Certains observateurs estiment de leurs côtés qu’il est pour l’instant préférable de temporiser jusqu’à ce qu’une technologie mature et bien plus propre se substitue à la fracturation hydraulique. Il n’est en effet pas à exclure qu’un procédé soit découvert dans les prochaines années.

Néanmoins, la puissance des lobbies du secteur est à prendre en considération. Il apparaît donc évident que ce débat est loin d’être clos au vue des mannes financières dont il est question. Certains groupes industriels comme Total, qui ne se sont pas engouffrés initialement dans le secteur du non conventionnel, sont aujourd’hui prêts à miser gros en Europe pour rattraper leur retard. Le retour sur investissement est en effet beaucoup plus rapide pour une exploitation de gaz de schiste que pour du gaz conventionnel en raison des différents profils des puits de production. De fait, aux taux d’actualisation relativement hauts pratiqués sur ce marché (~10%), le coût du capital investi est bien plus faible pour une courte exploitation que sur du long-terme.
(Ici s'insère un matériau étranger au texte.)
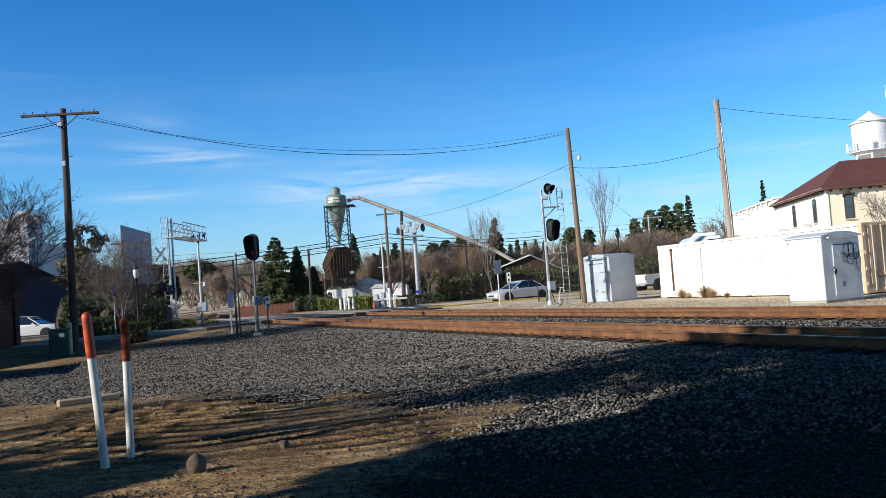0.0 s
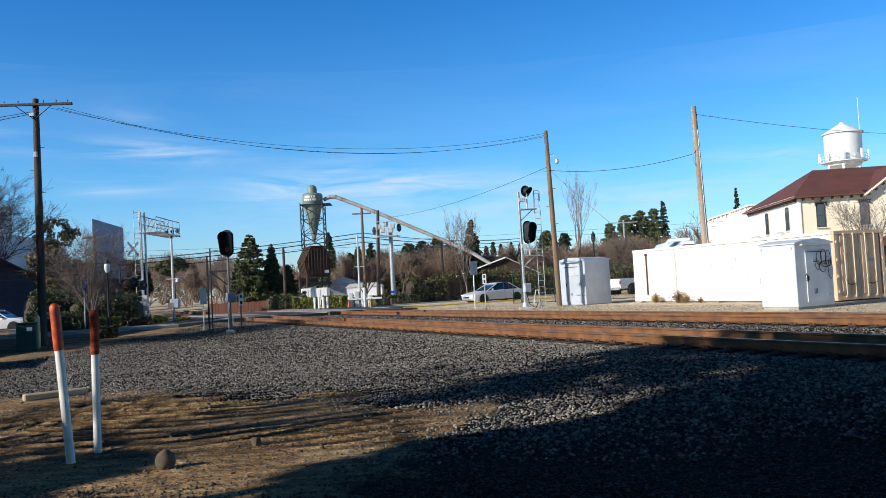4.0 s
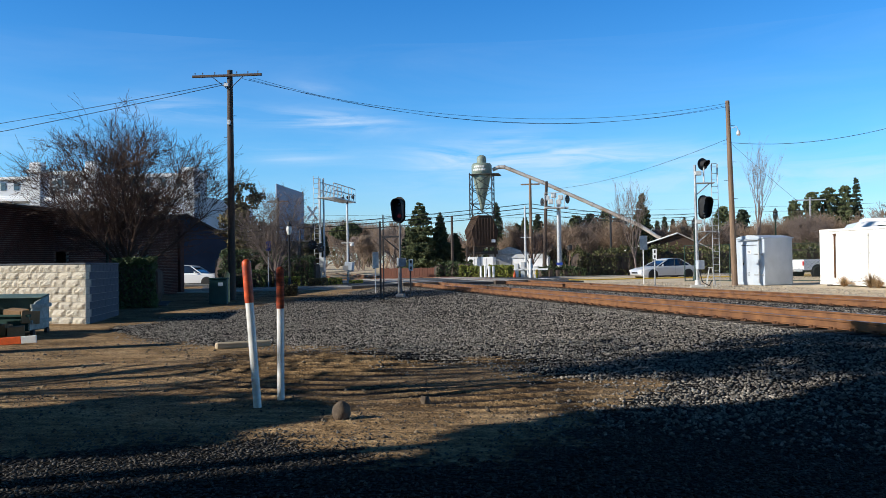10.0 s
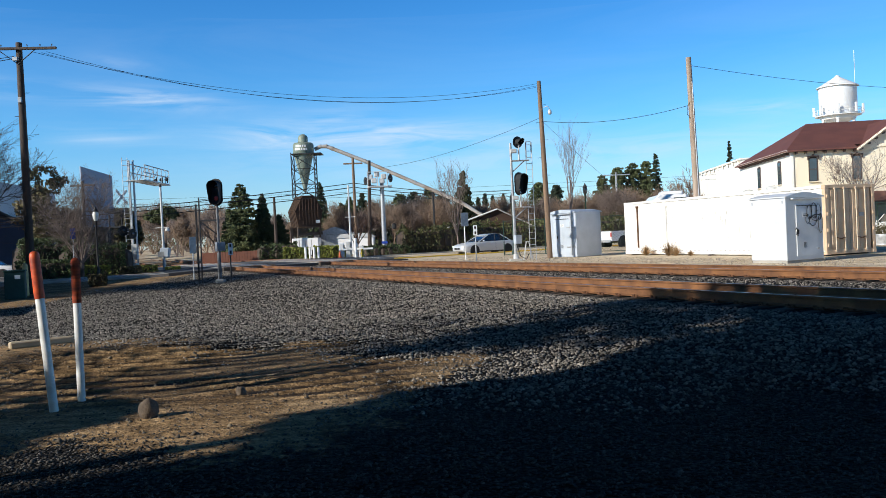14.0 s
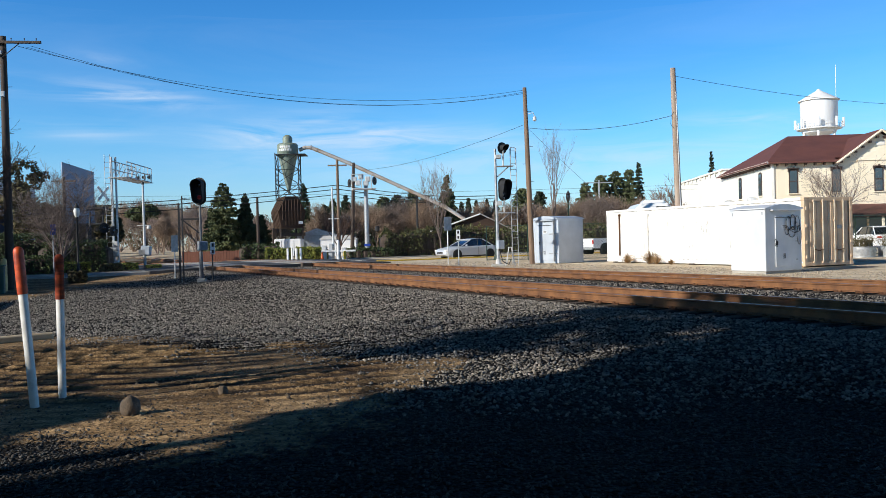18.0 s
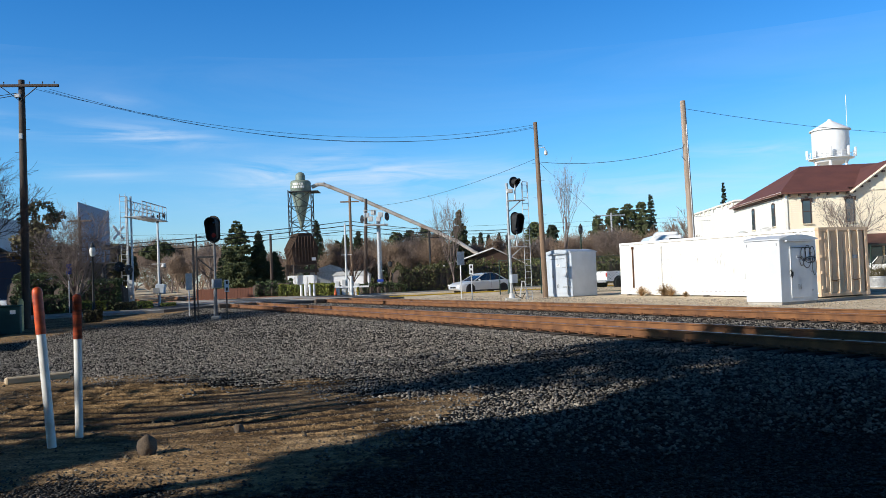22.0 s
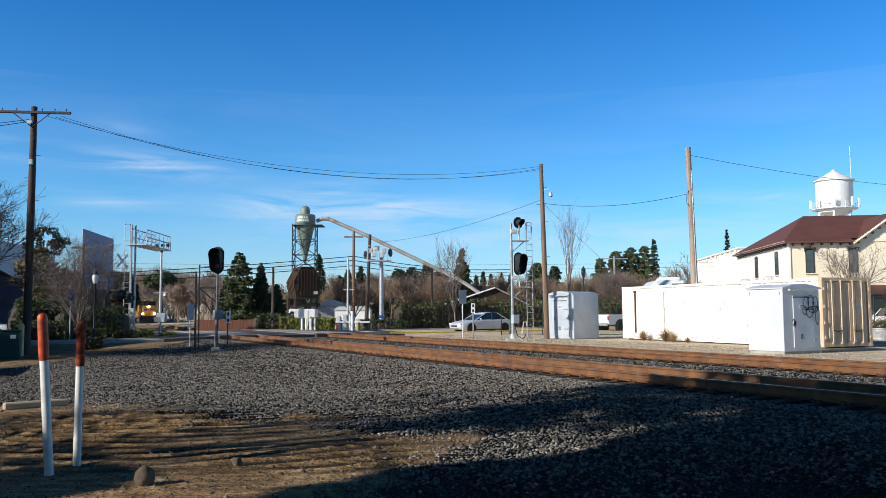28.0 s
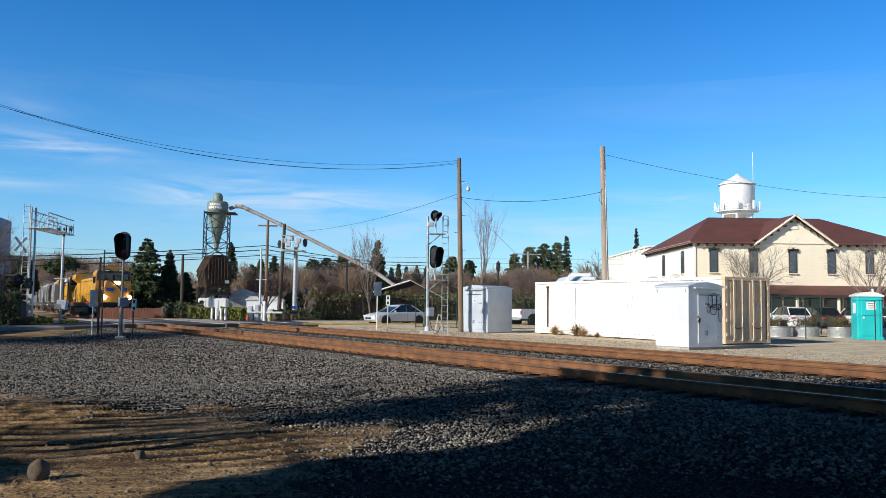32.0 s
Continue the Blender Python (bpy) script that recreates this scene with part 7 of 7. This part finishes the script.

D’un point de vue global, la non-prise en compte des externalités environnementales paraît aberrante dans un dossier aussi épineux que celui du gaz de schiste. Le prix de la tonne de CO2 sur le marché européen dépassant péniblement les 6€ aujourd’hui peut légitimement nous laisser perplexe quant à la réelle volonté des gouvernements de lier les problématiques économiques et écologiques.